* Written instruction: Give back only the lines in the records below from the one with "# ---- helpers" to the one with "scene.render.fps = FPS", both inclusive, word for word.
### Records supplied
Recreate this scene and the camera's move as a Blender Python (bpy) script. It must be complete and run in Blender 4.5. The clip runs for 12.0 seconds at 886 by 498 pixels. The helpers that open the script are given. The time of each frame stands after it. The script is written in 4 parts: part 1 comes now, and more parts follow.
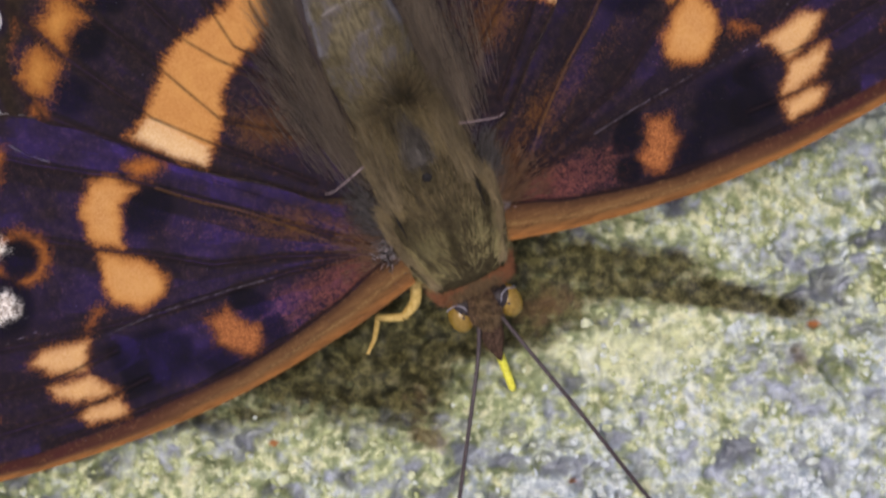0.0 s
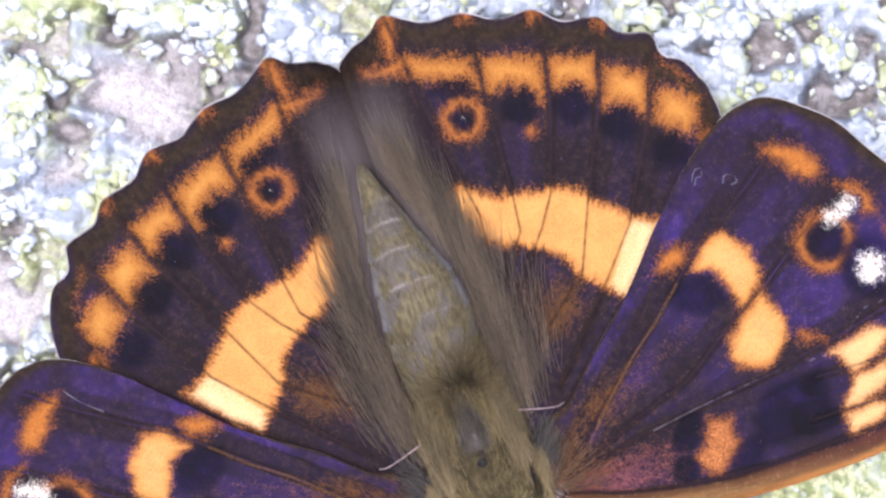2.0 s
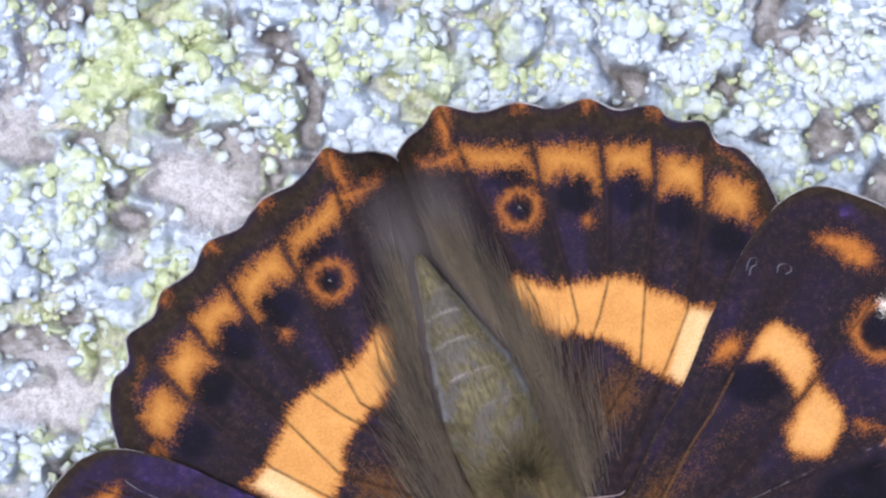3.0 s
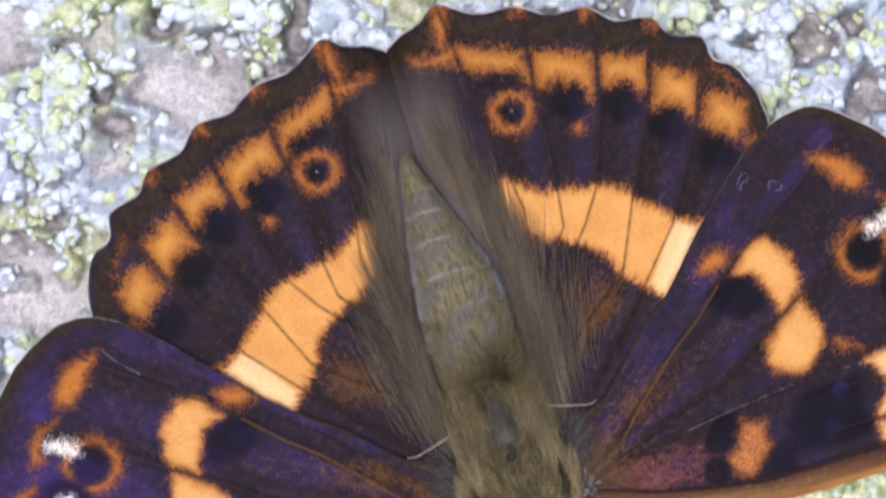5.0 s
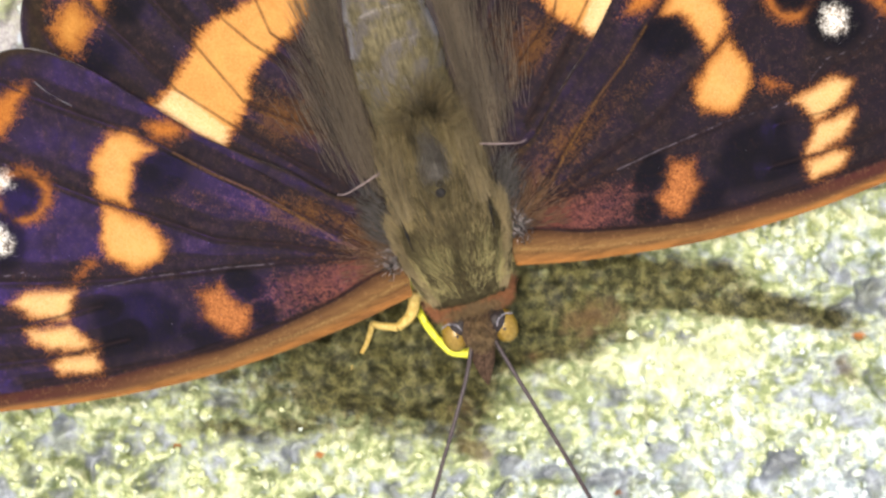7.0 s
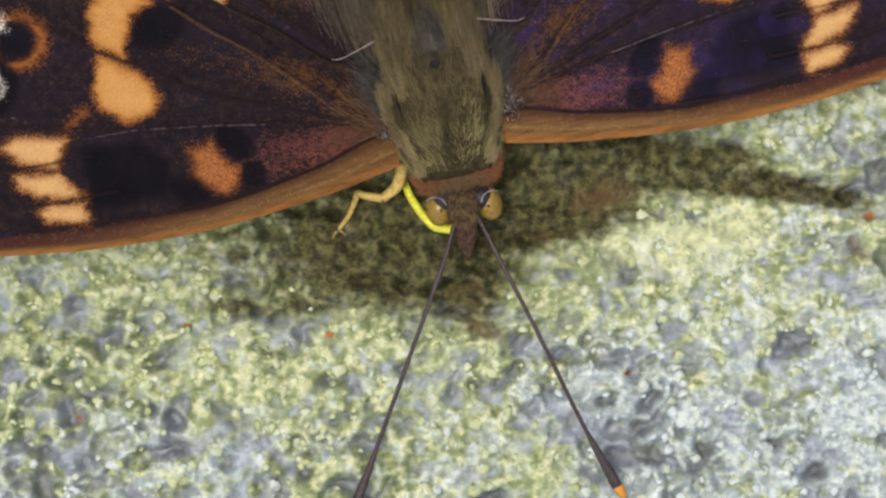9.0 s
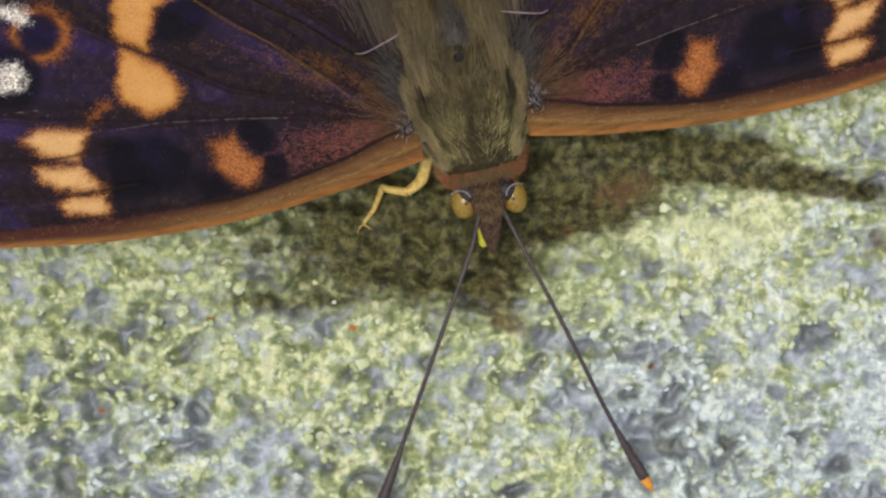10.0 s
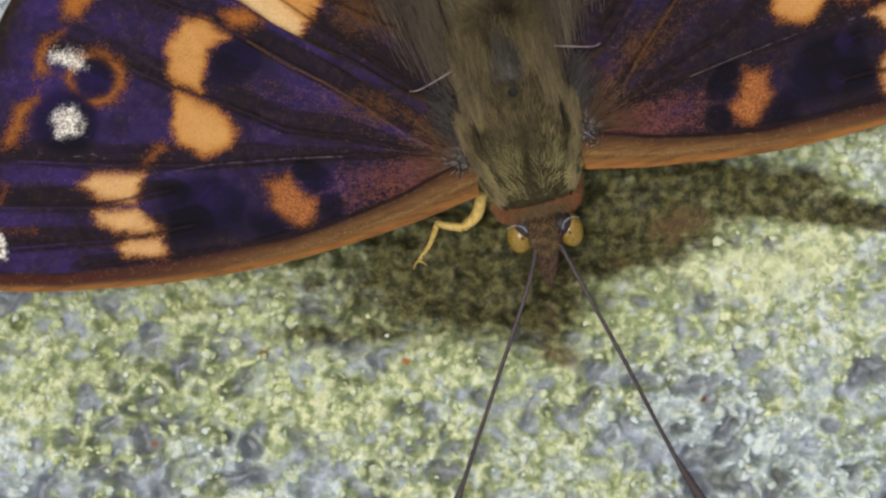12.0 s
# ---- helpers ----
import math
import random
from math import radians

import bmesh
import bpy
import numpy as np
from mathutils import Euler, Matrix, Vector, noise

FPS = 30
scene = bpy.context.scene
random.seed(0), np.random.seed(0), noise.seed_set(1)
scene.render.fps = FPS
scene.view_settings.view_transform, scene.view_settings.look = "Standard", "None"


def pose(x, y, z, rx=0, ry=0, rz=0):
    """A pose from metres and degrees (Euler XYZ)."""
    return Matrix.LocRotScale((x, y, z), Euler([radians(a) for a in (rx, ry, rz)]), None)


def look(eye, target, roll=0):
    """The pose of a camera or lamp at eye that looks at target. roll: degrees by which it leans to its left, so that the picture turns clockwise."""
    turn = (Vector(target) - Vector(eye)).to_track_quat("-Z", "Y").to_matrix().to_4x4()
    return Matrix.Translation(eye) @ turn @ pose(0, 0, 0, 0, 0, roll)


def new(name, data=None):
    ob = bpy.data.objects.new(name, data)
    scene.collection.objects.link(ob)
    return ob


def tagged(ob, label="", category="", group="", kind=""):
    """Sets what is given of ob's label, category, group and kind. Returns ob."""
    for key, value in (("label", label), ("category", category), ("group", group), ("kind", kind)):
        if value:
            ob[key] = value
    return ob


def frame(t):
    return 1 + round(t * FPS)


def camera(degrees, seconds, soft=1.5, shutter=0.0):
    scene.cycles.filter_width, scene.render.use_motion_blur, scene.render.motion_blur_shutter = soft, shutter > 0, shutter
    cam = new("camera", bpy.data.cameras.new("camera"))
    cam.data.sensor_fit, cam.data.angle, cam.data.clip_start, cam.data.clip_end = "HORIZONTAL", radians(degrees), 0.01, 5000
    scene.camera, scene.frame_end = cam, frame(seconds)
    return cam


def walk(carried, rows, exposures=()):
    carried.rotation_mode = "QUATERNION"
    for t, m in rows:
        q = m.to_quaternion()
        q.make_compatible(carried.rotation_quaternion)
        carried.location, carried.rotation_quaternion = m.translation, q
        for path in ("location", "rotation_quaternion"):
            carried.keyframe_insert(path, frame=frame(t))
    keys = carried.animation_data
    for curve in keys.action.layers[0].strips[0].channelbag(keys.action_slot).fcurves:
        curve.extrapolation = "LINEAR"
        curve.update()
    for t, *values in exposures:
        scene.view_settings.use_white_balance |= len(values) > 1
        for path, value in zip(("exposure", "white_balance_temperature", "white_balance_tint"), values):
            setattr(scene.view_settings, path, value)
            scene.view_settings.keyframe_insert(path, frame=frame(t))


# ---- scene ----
######
### Records supplied
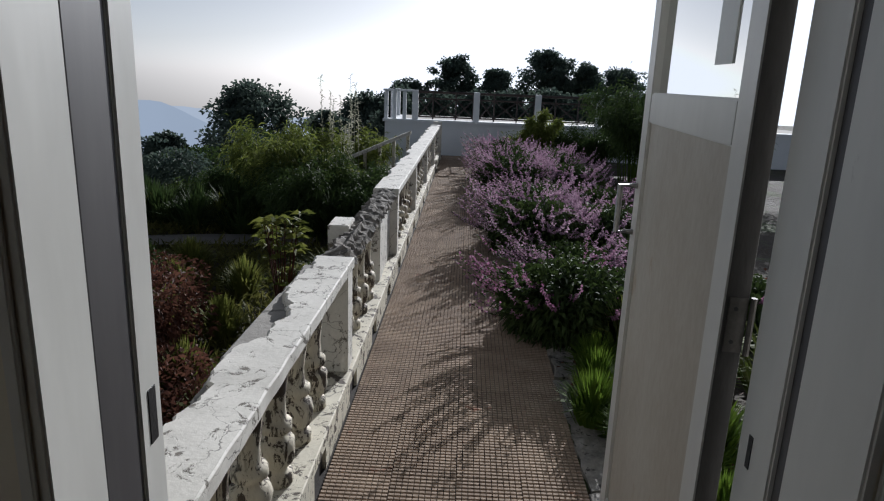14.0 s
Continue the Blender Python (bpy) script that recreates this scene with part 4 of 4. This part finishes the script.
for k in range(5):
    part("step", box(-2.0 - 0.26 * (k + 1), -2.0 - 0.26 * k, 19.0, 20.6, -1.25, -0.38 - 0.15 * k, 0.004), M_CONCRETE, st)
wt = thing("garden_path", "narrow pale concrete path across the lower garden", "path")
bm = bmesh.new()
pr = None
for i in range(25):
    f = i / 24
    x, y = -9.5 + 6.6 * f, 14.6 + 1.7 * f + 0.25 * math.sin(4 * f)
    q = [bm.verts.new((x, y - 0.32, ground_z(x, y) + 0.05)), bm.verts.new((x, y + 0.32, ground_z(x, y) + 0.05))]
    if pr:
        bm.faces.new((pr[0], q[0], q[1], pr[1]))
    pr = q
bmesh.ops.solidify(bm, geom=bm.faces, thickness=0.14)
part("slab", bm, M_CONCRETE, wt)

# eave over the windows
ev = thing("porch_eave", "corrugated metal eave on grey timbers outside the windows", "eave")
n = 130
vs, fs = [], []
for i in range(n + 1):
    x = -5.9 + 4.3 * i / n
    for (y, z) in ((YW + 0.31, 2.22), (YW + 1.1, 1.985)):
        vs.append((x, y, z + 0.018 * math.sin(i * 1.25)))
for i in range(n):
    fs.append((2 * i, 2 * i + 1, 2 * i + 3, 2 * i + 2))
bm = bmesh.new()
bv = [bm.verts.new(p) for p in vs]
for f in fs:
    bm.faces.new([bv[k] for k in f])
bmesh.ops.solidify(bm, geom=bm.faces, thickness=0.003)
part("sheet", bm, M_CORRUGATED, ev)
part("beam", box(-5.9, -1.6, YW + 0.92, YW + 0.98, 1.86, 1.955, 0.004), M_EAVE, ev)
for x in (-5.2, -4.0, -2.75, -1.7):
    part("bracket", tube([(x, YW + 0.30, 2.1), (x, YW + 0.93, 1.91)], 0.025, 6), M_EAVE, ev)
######
* Completed task:
# ---- helpers ----
import math
import random
from math import radians

import bmesh
import bpy
import numpy as np
from mathutils import Euler, Matrix, Vector, noise

FPS = 30
scene = bpy.context.scene
random.seed(0), np.random.seed(0), noise.seed_set(1)
scene.render.fps = FPS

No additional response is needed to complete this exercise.